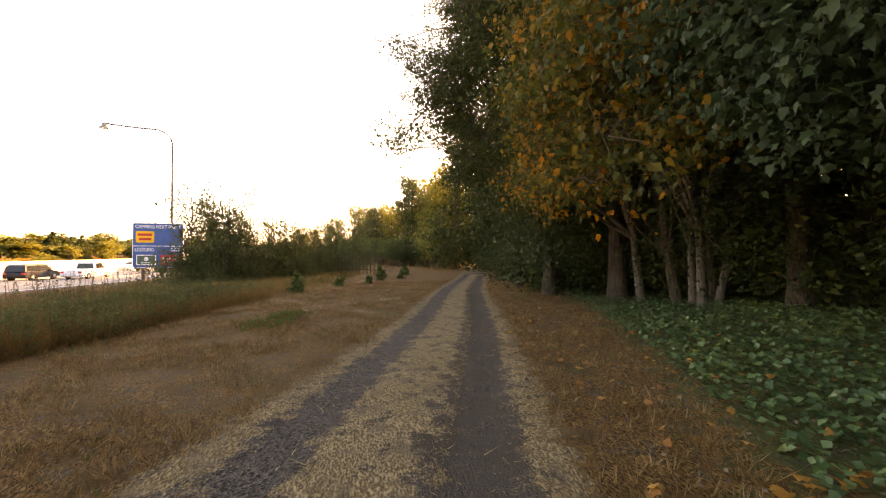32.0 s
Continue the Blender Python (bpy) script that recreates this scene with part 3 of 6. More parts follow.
def build_ground():
    xs = np.unique(np.concatenate([np.arange(-16, 52, 0.22), np.arange(52, 90, 0.8), np.arange(-60, -16, 2.0), np.arange(90, 320, 6.0),
                                   [-2500, -1200, -600, -300, -200, -140, -100, -80, 400, 520, 700, 1000, 1600, 2500]]))
    ys = np.unique(np.concatenate([np.arange(-10, 17, 0.22), np.arange(17, 24, 0.6), np.arange(24, 80, 4.0), np.arange(-60, -10, 2.0), np.arange(80, 300, 15.0),
                                   [-2500, -1000, -400, -200, -100, 400, 600, 1000, 1600, 2500]]))
    X, Y = np.meshgrid(xs, ys)
    Z = lie(X, Y)
    d, side, w = near_line(X, Y, TRAIL)
    late = np.clip((X - 8) / 7, 0, 1)
    body = np.clip((w - d) / 0.35 + 0.5, 0, 1)
    rut = np.clip((0.34 - np.abs(d * 1.0 - w * 0.68)) / 0.2 + 0.35, 0, 1)
    gravel = body * ((1 - late) * (0.38 + 0.25 * np.clip(X / 3, 0, 1)) + late * (0.05 + 0.95 * rut))
    signed = d * side / w
    lane = np.clip((0.40 - np.abs(signed + 0.52 + 0.09 * late)) / 0.16, 0, 1) * (late + (1 - late) * np.clip((X + 3) / 4, 0, 1))
    lane = np.maximum(lane, np.clip((0.95 - np.abs(signed + 0.1)) / 0.2, 0, 1) * np.clip((3 - X) / 3, 0, 1) * 0.55)
    gravel = gravel * (1 - lane)
    mul = np.maximum(soft_poly(X, Y, MULCH_A), soft_poly(X, Y, MULCH_B))
    mul = np.maximum(mul, 0.75 * soft_poly(X, Y, BED_LEFT, 0.6))
    ivy = soft_poly(X, Y, IVY, 0.5)
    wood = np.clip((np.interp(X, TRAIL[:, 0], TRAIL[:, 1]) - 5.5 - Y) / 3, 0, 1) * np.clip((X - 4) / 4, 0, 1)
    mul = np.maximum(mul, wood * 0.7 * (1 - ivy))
    near = (np.abs(X - 18) < 36) & (Y > -12) & (Y < 18)
    bump = np.array([noise.noise(Vector((x * 0.9, y * 0.9, 0))) * 0.03 + noise.noise(Vector((x * 3.1, y * 3.1, 5))) * 0.012 if k else 0.0
                     for x, y, k in zip(X.ravel(), Y.ravel(), near.ravel())]).reshape(X.shape)
    Z = Z + bump * (1 - 0.5 * body) - 0.035 * rut * body * late
    nx, ny = len(xs), len(ys)
    me = bpy.data.meshes.new("ground")
    v = np.stack([X, Y, Z], -1).reshape(-1, 3)
    i = np.arange(nx * ny).reshape(ny, nx)
    f = np.stack([i[:-1, :-1], i[:-1, 1:], i[1:, 1:], i[1:, :-1]], -1).reshape(-1, 4)
    me.from_pydata(v.tolist(), [], f.tolist())
    ca = me.color_attributes.new("zone", "FLOAT_COLOR", "POINT")
    ca.data.foreach_set("color", np.stack([gravel, mul, ivy, np.ones_like(ivy)], -1).astype(np.float32).ravel())
    # brown soil at the trail's start; canopy shade is partly put into this colour
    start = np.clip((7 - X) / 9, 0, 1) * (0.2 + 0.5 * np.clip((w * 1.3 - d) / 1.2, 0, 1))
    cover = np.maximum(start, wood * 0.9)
    margin = np.clip((w * 1.32 - d) / 0.3, 0, 1) * np.clip((X - 5) / 8, 0, 1)
    c2 = me.color_attributes.new("cover", "FLOAT_COLOR", "POINT")
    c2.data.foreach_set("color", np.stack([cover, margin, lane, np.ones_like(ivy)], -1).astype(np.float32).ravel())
    me.materials.append(M_GROUND)
    me.polygons.foreach_set("use_smooth", [True] * len(me.polygons))
    return tagged(new("ground", me), "dry straw-coloured grass with a gravel trail and bark mulch", "ground", kind="structure")


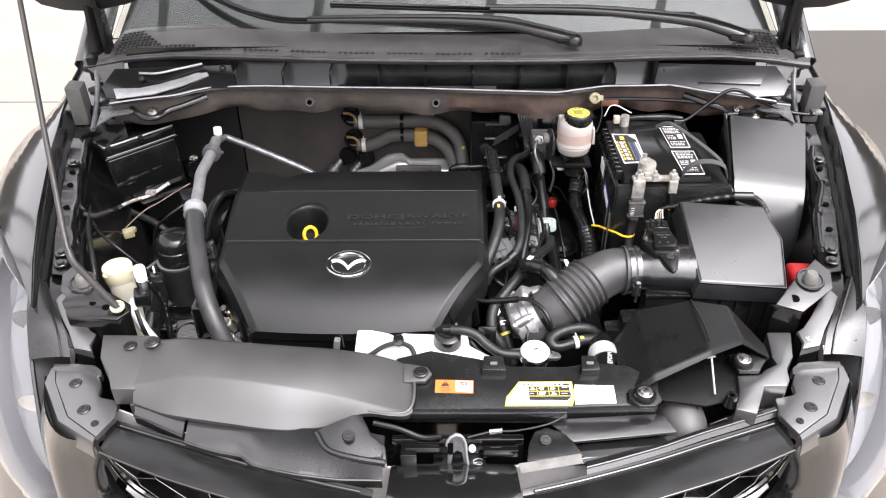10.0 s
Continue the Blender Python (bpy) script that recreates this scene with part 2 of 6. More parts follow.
def ribbed(r, pitch, depth):
    """The radius of a corrugated tube."""
    return lambda t, s: r + depth * (0.5 + 0.5 * math.cos(s / pitch * math.tau))


def lathe(profile, at=(0, 0, 0), sides=28, m=None, oval=1.0):
    """A turned shape: (radius, height) pairs about z, then moved to at or by m."""
    bm = loft([[(r * math.cos(k * math.tau / sides), oval * r * math.sin(k * math.tau / sides), h) for k in range(sides)] for r, h in profile])
    return moved(bm, m or Matrix.Translation(at))


def along(a, b):
    """The pose that lays +z from a to b."""
    a, b = Vector(a), Vector(b)
    return Matrix.Translation(a) @ (b - a).to_track_quat("Z", "Y").to_matrix().to_4x4()


def slab(outline, thick, bev=0.0015, seg=2):
    """A plate: an outline of 3D points (flat or nearly so), thickened downwards along its normal."""
    bm = bmesh.new()
    top = [bm.verts.new(p) for p in outline]
    f = bm.faces.new(top)
    f.normal_update()
    if f.normal.z < 0:
        f.normal_flip()
    n = f.normal.copy()
    made = bmesh.ops.extrude_face_region(bm, geom=[f])
    low = [v for v in made["geom"] if isinstance(v, bmesh.types.BMVert)]
    bmesh.ops.translate(bm, verts=top, vec=-n * thick)
    bmesh.ops.recalc_face_normals(bm, faces=bm.faces)
    if bev:
        bmesh.ops.bevel(bm, geom=[e for e in bm.edges if len(e.link_faces) == 2], offset=bev, segments=seg, profile=0.6, affect="EDGES", clamp_overlap=True)
    return bm


def solid(outline, z_low, bev=0.004, seg=2):
    """A block under a 3D outline, with upright sides down to z_low."""
    bm = bmesh.new()
    top = [bm.verts.new(p) for p in outline]
    low = [bm.verts.new((p[0], p[1], z_low)) for p in outline]
    bm.faces.new(top)
    bm.faces.new(low[::-1])
    n = len(top)
    for i in range(n):
        j = (i + 1) % n
        bm.faces.new((top[j], top[i], low[i], low[j]))
    bmesh.ops.recalc_face_normals(bm, faces=bm.faces)
    if bev:
        bmesh.ops.bevel(bm, geom=[e for e in bm.edges], offset=bev, segments=seg, profile=0.6, affect="EDGES", clamp_overlap=True)
    return bm


def sheet(rows, thick=0.002):
    """A curved panel over a grid of points, with thickness."""
    bm = loft(rows, closed=False)
    bmesh.ops.recalc_face_normals(bm, faces=bm.faces)
    bmesh.ops.solidify(bm, geom=bm.faces[:], thickness=thick)
    return bm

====

» Goal of the exercise:
From the listing above, copy every line that holds the string "script".

» Exercise output:
Continue the Blender Python (bpy) script that recreates this scene with part 3 of 6. More parts follow.
Continue the Blender Python (bpy) script that recreates this scene with part 2 of 6. More parts follow.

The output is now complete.